Friday, November 19, 2010

Been awhile...

So, it's been awhile since I've blogged. Different reasons I guess. I've been incredibly busy, barely at home, but I guess I'm also a little ashamed. I haven't blogged since my 5k. (Probably going to be a random conglomeration of mumblings)

I don't really know how to describe it. I'm proud of myself that I finished, but that's about it. It sucked, I'm not gonna lie. I thought after I finished it I would have the bug to do another one, or keep going with my workouts, but I haven't. I haven't really worked out since. I mean I try to be active when I can, but I haven't really set apart time to work-out.
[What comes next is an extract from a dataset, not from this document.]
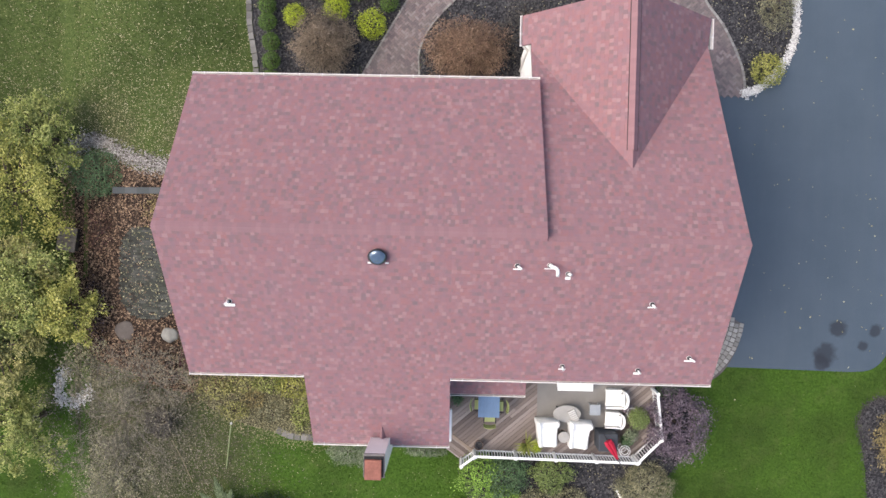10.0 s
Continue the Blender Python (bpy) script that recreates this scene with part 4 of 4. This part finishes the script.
def covered_lounge(x, y, rz):
    """A deep chair under a white cloth cover, broad at the back and slack over the arms."""
    c = thing("lounge_chair", "deep lounge chair under a white cloth cover", "chair", D(x, y, rz), "covered lounge chairs")
    bm = bmesh.new()
    rows = [(-0.62, 0.36, 0.36), (-0.55, 0.39, 0.44), (-0.1, 0.40, 0.47), (0.22, 0.43, 0.55), (0.36, 0.46, 0.86), (0.48, 0.47, 0.90), (0.54, 0.46, 0.84)]
    rings = []
    for yy, hw, zz in rows:
        ring = [(-hw - 0.03, 0.06), (-hw, zz * 0.7), (-hw + 0.04, zz + 0.03), (-hw + 0.12, zz + 0.05), (-hw + 0.17, zz - 0.02), (0, zz - 0.03), (hw - 0.17, zz - 0.02), (hw - 0.12, zz + 0.05), (hw - 0.04, zz + 0.03), (hw, zz * 0.7), (hw + 0.03, 0.06)]
        rings.append([bm.verts.new((px + 0.012 * math.sin(px * 31 + yy * 17), yy + 0.01 * math.sin(px * 23), pz + 0.012 * math.sin(px * 19 + yy * 29))) for px, pz in ring])
    for a, b in zip(rings, rings[1:]):
        for i in range(len(a) - 1):
            bm.faces.new((a[i], a[i + 1], b[i + 1], b[i]))
    bm.faces.new(rings[0]), bm.faces.new(rings[-1][::-1])
    bmesh.ops.subdivide_edges(bm, edges=bm.edges[:], cuts=1, use_grid_fill=True, smooth=0.5)
    part("cover", bm, COVER, c, "", True)
    for px, py in ((-0.33, -0.5), (0.33, -0.5), (-0.36, 0.45), (0.36, 0.45)):
        part("leg", box(px - 0.025, py - 0.025, 0, px + 0.025, py + 0.025, 0.08), DARKMETAL, c)
    return c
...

It's ridiculous, I know. My weight loss journey seems to be at a standstill. I can't find the motivation to keep going, for one reason or another. I know I've said it before, but I'll say it again. I feel so alone in this battle. It's just like it was at the beginning of this year. I worked out for a little while, then I quit. The feelings I had in January were so positive, it was going to be different this time. I was going to be 100 pounds lighter by Christmas. Here it is almost Thanksgiving, and I've barely lost anything more than the first 20 pounds. I know it needs to be more than weight loss though. It needs to be complete lifestyle change. One week, I'll do really great, and the next it's shot to hell. It's such a roller coaster.

On another note, I am so ready to move-out and have my own place. I love my parents, but living at home with them, I don't always feel like the adult I am. I feel smothered sometimes, dependent, on them, when I am trying to be independent. I'm hoping in the spring, I just might be able to afford it. We'll see.

I've also felt really lonely lately. I'm constantly surrounded by family and friends that I adore, but I can't wait til I find something more. Unfortunately, I fear that that won't happen until I'm 130 pounds lighter. I'm just a friend. To anyone and everyone I'm always in the friend zone, no one sees me as dating material. I am a great catch though. Any guy would be lucky to have me as a girlfriend. I know God has a plan. He has someone spectacular planned for me, I just wish he would make an appearance.

Ok, enough of the depressing blog. Despite all that I've mentioned, life really isn't all that bad right now. There is a lot of crap hitting my family all at once, but we're getting through. We always do. I'm getting more hours at work, my car is almost paid off, and I have been able to hang-out and meet a few new friends. I know everything will get better, I just have so much going on inside right now that's hard to deal with. I'll get through, I know I will. I have God by my side and He has more love for than anyone could even begin to fathom.